* START *

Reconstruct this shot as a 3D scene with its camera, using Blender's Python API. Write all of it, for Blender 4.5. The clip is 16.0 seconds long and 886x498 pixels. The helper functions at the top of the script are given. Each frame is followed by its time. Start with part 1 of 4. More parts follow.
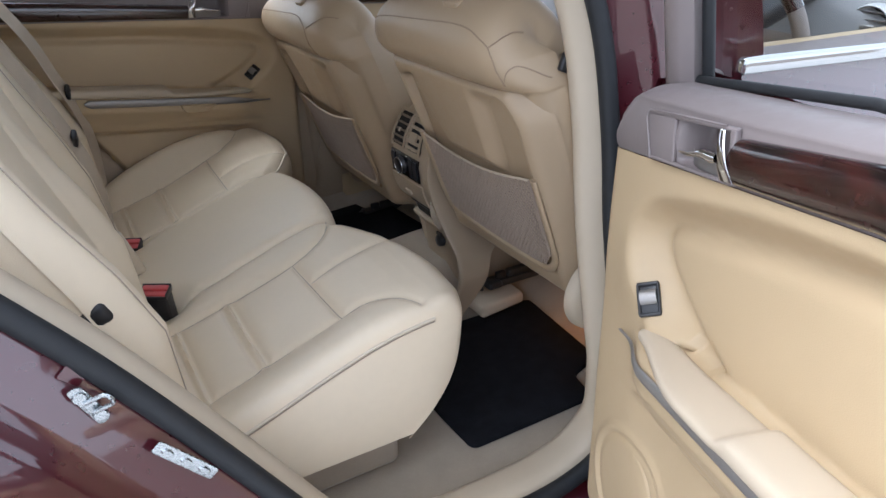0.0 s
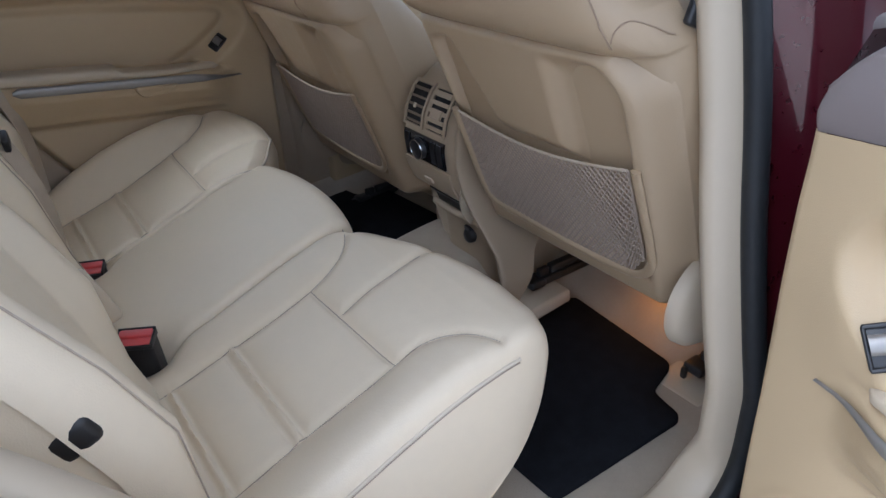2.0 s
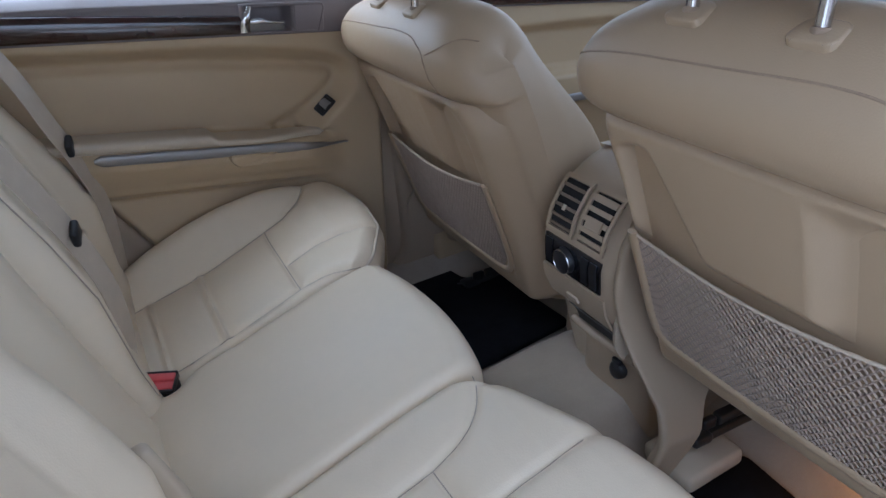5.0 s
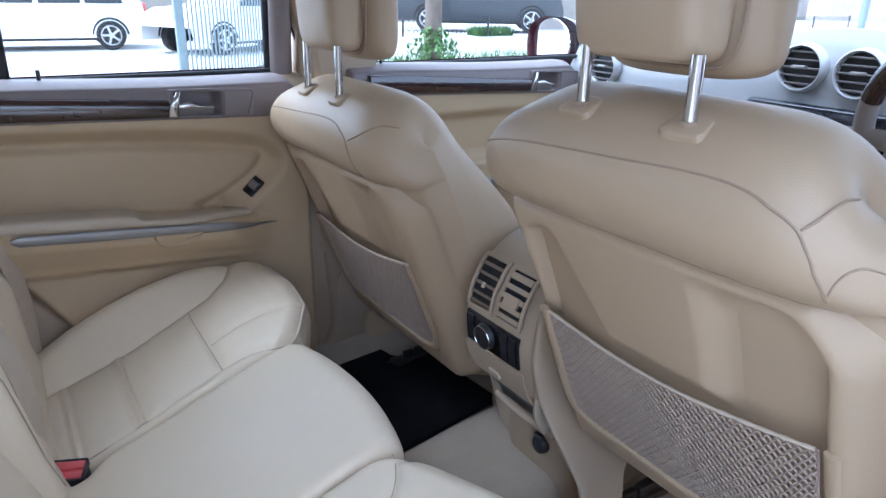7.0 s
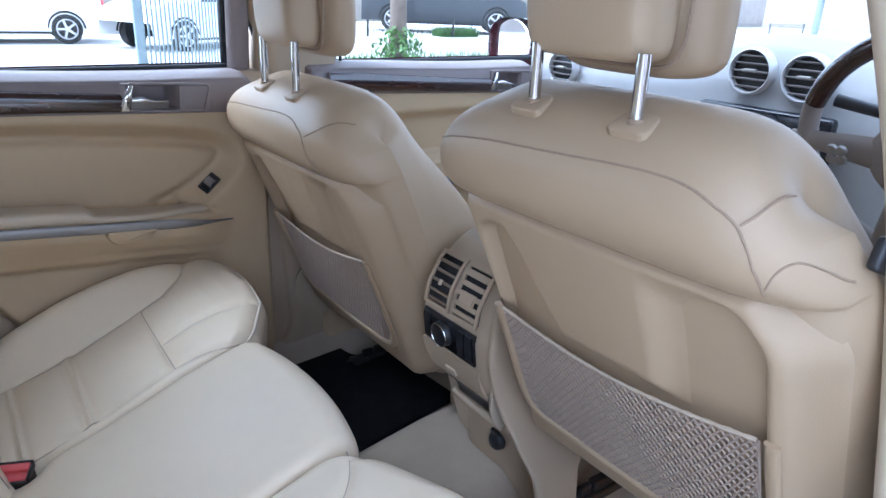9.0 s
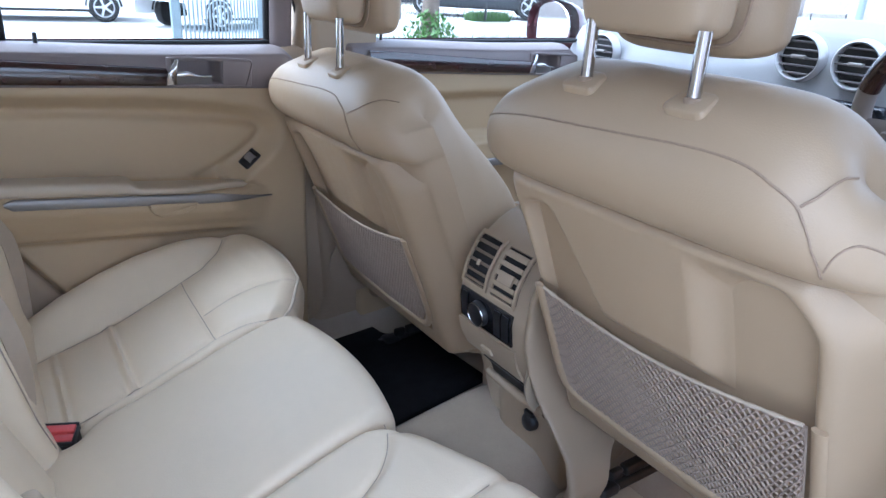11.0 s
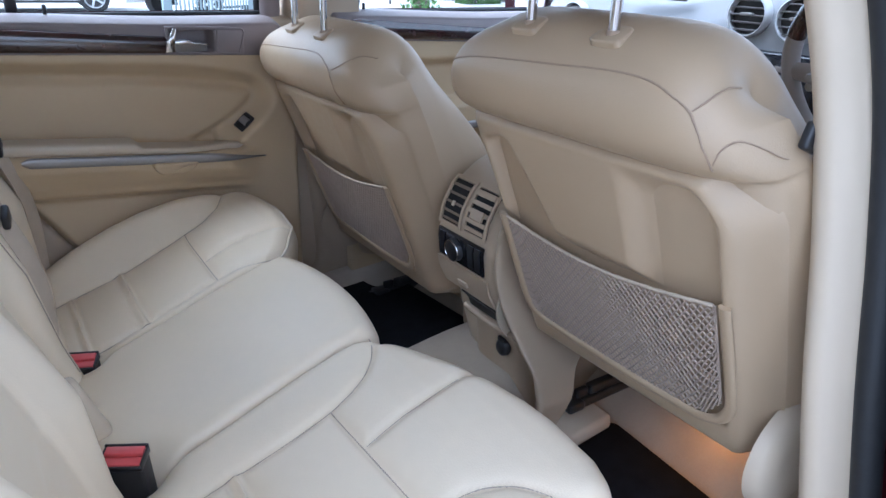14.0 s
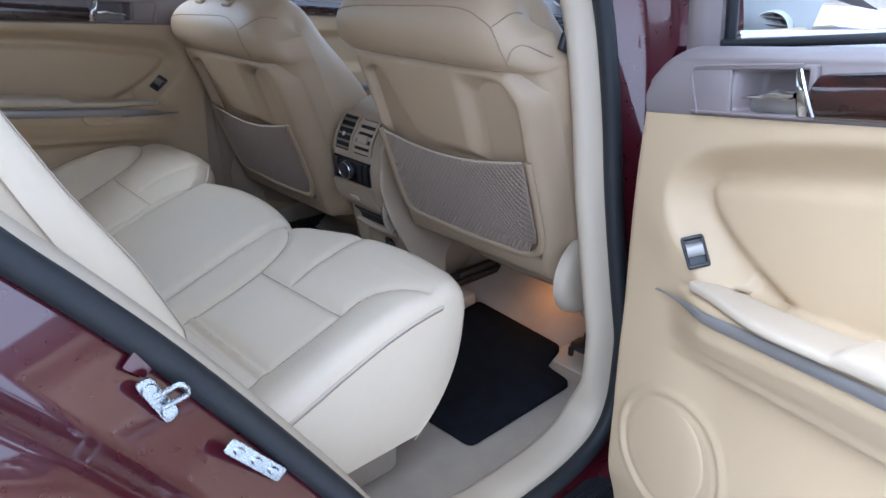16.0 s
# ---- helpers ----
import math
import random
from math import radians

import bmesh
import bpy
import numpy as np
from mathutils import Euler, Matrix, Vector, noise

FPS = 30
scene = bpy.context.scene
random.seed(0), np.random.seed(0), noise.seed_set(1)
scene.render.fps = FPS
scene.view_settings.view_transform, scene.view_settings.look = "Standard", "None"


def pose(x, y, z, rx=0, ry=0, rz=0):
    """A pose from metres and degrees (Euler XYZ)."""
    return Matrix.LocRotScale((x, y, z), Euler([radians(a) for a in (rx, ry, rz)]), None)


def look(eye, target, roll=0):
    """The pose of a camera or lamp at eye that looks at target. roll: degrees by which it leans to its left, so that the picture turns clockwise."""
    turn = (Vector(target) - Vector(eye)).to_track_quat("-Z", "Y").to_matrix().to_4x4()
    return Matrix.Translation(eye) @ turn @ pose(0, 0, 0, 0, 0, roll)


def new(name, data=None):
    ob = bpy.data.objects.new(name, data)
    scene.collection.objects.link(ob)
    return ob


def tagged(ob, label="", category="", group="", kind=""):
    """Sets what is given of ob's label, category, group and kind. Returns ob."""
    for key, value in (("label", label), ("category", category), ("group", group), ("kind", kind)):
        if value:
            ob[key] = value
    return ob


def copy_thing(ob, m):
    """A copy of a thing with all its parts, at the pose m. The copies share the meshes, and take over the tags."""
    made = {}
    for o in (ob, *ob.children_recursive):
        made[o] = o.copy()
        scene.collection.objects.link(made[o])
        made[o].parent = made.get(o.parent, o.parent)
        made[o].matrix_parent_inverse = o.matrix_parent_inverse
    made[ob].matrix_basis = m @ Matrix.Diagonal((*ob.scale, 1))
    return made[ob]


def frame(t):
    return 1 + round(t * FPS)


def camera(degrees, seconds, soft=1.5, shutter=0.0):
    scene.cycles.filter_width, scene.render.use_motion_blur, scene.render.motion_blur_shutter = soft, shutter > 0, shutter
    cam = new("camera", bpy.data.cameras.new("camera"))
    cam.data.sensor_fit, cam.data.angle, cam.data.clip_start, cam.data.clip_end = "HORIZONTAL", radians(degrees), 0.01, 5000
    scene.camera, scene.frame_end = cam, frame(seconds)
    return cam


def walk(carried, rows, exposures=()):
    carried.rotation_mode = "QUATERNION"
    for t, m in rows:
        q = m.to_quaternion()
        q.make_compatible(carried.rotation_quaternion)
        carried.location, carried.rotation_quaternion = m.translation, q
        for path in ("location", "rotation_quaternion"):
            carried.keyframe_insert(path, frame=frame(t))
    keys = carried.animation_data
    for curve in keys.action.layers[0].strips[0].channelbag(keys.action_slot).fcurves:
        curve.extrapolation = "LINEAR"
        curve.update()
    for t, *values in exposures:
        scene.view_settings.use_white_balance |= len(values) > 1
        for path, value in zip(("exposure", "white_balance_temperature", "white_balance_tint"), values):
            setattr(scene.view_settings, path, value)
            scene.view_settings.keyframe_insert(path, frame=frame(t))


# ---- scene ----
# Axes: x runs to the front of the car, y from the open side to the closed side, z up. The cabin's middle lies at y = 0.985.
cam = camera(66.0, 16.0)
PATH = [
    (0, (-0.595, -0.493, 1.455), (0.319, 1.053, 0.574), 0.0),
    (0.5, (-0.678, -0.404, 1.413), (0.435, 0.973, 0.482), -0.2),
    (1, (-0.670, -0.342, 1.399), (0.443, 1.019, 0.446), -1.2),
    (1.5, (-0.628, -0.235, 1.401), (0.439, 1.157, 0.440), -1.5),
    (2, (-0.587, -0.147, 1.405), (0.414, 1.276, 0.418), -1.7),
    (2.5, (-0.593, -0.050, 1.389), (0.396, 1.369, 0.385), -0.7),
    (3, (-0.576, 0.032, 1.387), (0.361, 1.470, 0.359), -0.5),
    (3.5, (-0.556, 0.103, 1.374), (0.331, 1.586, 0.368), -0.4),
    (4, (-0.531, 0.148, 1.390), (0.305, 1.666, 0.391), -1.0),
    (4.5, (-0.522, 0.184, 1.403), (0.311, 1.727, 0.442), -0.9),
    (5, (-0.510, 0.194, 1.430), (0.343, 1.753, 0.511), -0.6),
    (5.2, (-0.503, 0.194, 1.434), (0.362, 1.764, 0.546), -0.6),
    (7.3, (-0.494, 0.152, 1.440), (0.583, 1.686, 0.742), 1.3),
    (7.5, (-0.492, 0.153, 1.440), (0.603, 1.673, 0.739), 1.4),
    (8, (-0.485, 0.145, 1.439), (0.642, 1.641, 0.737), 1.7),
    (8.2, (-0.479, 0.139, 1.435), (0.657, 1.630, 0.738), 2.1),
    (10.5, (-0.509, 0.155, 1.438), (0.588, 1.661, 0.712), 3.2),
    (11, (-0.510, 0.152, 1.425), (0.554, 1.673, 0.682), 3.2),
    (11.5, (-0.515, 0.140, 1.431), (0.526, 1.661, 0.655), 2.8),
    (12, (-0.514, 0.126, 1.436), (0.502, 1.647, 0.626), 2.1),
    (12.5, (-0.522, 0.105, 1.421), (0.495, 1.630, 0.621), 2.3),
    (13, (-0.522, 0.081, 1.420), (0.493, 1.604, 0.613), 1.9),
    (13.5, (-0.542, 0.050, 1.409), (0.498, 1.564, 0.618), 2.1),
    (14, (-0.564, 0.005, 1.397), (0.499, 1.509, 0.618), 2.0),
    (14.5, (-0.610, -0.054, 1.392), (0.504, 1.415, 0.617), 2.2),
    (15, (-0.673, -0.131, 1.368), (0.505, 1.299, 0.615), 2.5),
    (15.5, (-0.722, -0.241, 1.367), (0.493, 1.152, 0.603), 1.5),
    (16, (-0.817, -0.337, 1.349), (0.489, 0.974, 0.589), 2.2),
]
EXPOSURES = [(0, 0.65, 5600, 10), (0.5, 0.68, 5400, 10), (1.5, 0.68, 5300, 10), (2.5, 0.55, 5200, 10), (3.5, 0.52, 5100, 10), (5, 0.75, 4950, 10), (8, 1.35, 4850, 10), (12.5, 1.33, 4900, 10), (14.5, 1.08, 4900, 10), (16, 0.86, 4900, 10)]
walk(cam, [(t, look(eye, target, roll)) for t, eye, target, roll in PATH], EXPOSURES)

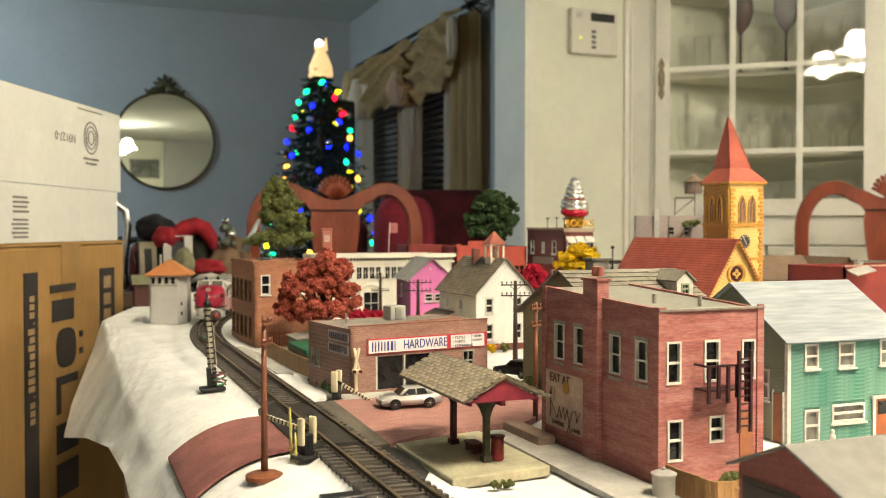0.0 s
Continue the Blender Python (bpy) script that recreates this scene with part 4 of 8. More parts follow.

* END *

Output the lines of the records above exactly as they appear, from the line containing "q.make_compatible(carried.rotation_quaternion)" through the line containing "carried.keyframe_insert(path, frame=frame(t))".

» **Complete response**:
        q.make_compatible(carried.rotation_quaternion)
        carried.location, carried.rotation_quaternion = m.translation, q
        for path in ("location", "rotation_quaternion"):
            carried.keyframe_insert(path, frame=frame(t))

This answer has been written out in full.